Leader of theft ring sentenced to six years in federal prison

Auburn man operated storefront businesses in Kent and Renton that fronted as legitimate pawn shops.

An Auburn man was sentenced to six years in federal prison and 15 years of supervised release on Feb. 1 for trafficking in stolen goods and possession of child pornography, according to the U.S. Department of Justice for Western Washington.

Between 2013 and 2019, Alexsandr Pavlovskiy, 54, master-minded a theft ring in South King County that relied on shoplifters, drug addicts, drug users and even Amazon delivery drivers for its inventory.

Pavlovskiy pleaded guilty in October 2021, following a long investigation by the FBI and the Auburn Police Department. According to a DOJ release, at the sentencing hearing, U.S. District Judge John C. Coughenour said the sentence was driven in part by “the stunning amount of stolen material.”

“This case highlights the tremendous value we place in state and federal law enforcement teamwork,” U.S. Attorney Nick Brown said in the release. “The investigation began through the patient, dedicated work of an Auburn Police detective, who reached out to the FBI. It is through this sort of teamwork that we can root out all manner of crimes.

“While the stolen property case is what brought us here, the possession of child pornography demonstrates the damage Mr. Pavlovskiy inflicted on the larger community,” Brown said.

From 2013 to 2016, according to the DOJ, Pavlovskiy operated two storefront businesses that fronted as legitimate pawn shops — Innovation Best in Kent, and Thrift Electro in Renton, the latter also known as Buy Trade and By-Trade — where he directed his employees to buy stolen retail items from shoplifters and others.

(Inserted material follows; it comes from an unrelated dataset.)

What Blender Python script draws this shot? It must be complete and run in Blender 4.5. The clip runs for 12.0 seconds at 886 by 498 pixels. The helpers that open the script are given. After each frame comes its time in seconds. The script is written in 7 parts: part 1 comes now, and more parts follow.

In 2017, Pavlovskiy bought a warehouse, and from there until 2019, he and his employees sold hundreds of thousands of stolen items to purchasers across the United States or to Amazon warehouses outside the state of Washington for sale in interstate commerce on Amazon’s web. They used the U.S. Postal Service, United Parcel Service and other mail carriers to unwittingly transport the stolen goods to local warehouses or to Amazon warehouses.

According to the report, Amazon disbursed funds back to bank accounts under the control of the Auburn man, and he and others then used these accounts to promote the criminal operation.

The business generated between $1.5 million and $3.5 million on the sale of stolen goods, according to the DOJ.

In July 2019, state and federal law enforcement served search warrants on Pavlovskiy’s home, cars and business locations. At the warehouse, they documented racks of stolen goods being processed for resale, and took a number of electronic devices for analysis. On Pavlovskiy’s devices, forensic analysis revealed more than 20,000 images or videos of minors engaged in sexually explicit conduct. Pavlovskiy used file sharing software to obtain and share the images.

“These funds also appear to be used to conceal the nature of the unlawful activity by making the pawn shops appear like a legitimate business, when in fact the pawn shops are front enterprises for the conspiracy, and are permeated with fraud and … virtually no legitimate business beyond buying and reselling stolen property,” according to the FBI.

According to the FBI, Pavlovskiy entered the United States as a refugee from Ukraine in November 2000 with his wife and their children and became a naturalized citizen in September 2011.